A Real Look At Real-Time Tracking

In our recent report, we uncovered how the Delivery Economy is shaping up to be a big player impacting the customer experience, especially when it comes to visibility into the delivery process. In fact, a majority (70%) of consumers want the ability to track the progress of shipments. While most deliveries these days come with the ability to track the location of the shipment, most only offer an estimated day of arrival or “will arrive by 8 p.m.” notification.

But the expectations on the depth of visibility are rapidly changing, thanks in large part to on-demand delivery apps that give a minute-by-minute view into the progress of your order. The definition of “real-time” tracking is evolving for consumers and brands are taking notice.

But what should logistics managers look for when it comes to providing “real-time” tracking, and more importantly, how can they adapt to the changing expectations? Tracking goes beyond knowing the location of a shipment or SKU, but utilizing predictive analytics and data to the fullest to improve efficiency — and visibility — up and down the supply chain.

It is imperative for supply chain managers to have visibility into even the smallest delays to prevent a snowball effect throughout the rest of the supply chain and to provide the progress tracking that their customers want.

Global in Scope

Real-time tracking is about having an all-encompassing view of the process, from start to finish, no matter the location, time, or mode of transportation. This includes visibility into all modes a shipment might be delivered by (including rail, over the road, ocean, parcel and down to the last mile), across all time zones around the world.

With coverage across all modes and geographies, supply chain managers can track the shipment through its entire journey, achieving complete transportation visibility. Even if one piece of the puzzle is missing, supply chain managers have an incomplete picture, which can lead to delays and inconsistent delivery estimations.

With access to a large, global network of carriers, supply chains can gain real-time information about their shipments to easily provide customers the status updates they’re looking for without delay.

Knowing What Is Around the Corner

Knowing what is coming can be a big advantage when predicting delivery times. While the industry has gotten by with loose estimated times of arrival (ETA) time frames and ranges in the past, consumers and businesses alike are demanding more insight into the shipment location, creating a need for reliable and accurate predictive information. Consistently delivering accurate ETAs has a number of positive impacts including:

  • Creating loyal customers who trust your analytics and predictions;
  • Allowing supply chain managers to change plans before a delay occurs;
  • Sending alerts for when a shipment arrives, reducing employee downtime and improving efficiency;
  • Reducing fines, such as OTIF penalties;
  • And allowing supply chains to better manage resources and appointments.

Predictive analytics need to leverage high-quality data to provide reliable information about what to anticipate up-and-down the supply chain.

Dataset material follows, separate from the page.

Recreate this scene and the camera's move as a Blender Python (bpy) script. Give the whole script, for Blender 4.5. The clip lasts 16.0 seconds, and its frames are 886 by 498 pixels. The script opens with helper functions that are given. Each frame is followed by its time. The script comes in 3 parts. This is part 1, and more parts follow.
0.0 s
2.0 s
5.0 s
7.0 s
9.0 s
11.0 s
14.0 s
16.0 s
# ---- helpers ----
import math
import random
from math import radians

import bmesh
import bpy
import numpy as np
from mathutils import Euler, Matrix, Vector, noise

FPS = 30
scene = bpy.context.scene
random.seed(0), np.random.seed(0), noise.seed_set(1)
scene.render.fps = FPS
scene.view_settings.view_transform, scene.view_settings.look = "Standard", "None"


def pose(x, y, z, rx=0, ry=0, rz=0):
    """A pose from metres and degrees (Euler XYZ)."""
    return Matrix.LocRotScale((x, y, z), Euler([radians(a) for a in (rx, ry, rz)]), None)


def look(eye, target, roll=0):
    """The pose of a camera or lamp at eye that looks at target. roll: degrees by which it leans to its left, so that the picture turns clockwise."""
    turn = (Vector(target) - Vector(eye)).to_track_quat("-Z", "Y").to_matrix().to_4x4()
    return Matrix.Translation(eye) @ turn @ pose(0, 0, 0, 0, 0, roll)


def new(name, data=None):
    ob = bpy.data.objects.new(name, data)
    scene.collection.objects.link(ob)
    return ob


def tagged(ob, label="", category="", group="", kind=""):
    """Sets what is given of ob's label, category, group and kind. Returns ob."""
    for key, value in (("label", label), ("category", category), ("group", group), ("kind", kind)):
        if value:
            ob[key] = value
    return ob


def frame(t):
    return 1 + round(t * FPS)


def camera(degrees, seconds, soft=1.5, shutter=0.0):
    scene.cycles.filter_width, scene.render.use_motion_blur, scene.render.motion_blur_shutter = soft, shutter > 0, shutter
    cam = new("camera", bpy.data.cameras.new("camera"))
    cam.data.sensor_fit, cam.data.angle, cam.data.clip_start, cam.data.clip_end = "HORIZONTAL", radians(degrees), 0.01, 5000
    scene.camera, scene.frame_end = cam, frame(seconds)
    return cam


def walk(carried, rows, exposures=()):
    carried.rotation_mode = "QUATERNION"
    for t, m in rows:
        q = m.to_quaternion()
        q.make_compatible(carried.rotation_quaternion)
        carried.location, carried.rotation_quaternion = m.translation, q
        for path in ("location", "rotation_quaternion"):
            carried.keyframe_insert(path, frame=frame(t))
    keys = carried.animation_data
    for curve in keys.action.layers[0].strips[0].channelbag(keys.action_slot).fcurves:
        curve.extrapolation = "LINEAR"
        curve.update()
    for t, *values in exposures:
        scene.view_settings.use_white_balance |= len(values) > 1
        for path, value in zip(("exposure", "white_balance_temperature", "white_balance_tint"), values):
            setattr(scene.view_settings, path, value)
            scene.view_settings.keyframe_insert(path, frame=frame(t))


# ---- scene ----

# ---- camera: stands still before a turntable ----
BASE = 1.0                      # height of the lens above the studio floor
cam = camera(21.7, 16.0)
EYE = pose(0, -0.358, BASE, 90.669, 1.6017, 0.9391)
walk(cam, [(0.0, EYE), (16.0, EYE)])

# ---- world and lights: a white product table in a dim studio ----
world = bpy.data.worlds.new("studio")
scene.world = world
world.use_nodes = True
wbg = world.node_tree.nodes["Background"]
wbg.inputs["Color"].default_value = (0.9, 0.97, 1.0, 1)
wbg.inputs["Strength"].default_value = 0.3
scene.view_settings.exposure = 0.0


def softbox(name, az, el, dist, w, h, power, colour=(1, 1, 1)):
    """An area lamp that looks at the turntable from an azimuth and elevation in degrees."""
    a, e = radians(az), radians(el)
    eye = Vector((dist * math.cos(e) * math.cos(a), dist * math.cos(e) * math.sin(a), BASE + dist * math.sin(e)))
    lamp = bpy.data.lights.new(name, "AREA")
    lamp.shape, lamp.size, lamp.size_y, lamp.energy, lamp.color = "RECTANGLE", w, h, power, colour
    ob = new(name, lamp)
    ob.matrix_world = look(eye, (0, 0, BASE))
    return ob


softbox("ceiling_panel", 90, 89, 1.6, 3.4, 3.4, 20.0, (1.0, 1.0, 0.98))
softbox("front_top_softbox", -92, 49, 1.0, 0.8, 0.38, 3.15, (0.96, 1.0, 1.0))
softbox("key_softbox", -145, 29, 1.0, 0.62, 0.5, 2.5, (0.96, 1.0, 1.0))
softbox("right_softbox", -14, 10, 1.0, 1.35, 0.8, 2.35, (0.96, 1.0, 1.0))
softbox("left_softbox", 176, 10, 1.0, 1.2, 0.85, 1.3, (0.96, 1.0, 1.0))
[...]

For example, traffic and weather conditions might be acceptable for predicting a shorter delivery trip, but in order to predict an accurate ETA for longer, cross-country trips, predictive analytics should use comprehensive historical data, coupled with machine learning, to make more accurate predictions.

In our recent research, 74% of consumers said that when a package isn’t delivered when expected, it hurts their impression of the company. With dependable ETAs, organizations can keep customers informed with accurate predictive arrival times, strengthening their ability to meet customer expectations and increase repeat business.

Reliable Systems and Easy Access to Data

Supply chain workers now have access to technology that can automate many processes throughout the system. When processes are automated, they are more reliable and less likely to disrupt activities further down the supply chain, providing greater reassurance that established tracking systems and predictions are reliable.

If supply chain managers are hesitant to incorporate new automation processes, p44’s API-first approach allows for seamless integration into existing systems. Supply chain managers don’t have to completely reinvent the wheel in order to take advantage of new technologies to automate their processes.

Moving away from manual, siloed processes and incorporating advanced tracking technologies that can predict delivery times based on historical driving times and weather, track shipments despite global location or mode of transportation, and to send alerts via email, text or push notifications can help supply managers truly achieve complete visibility of the supply chain. When complete visibility is achieved, supply chain managers can better meet — and exceed — the growing expectations around tracking of shipments.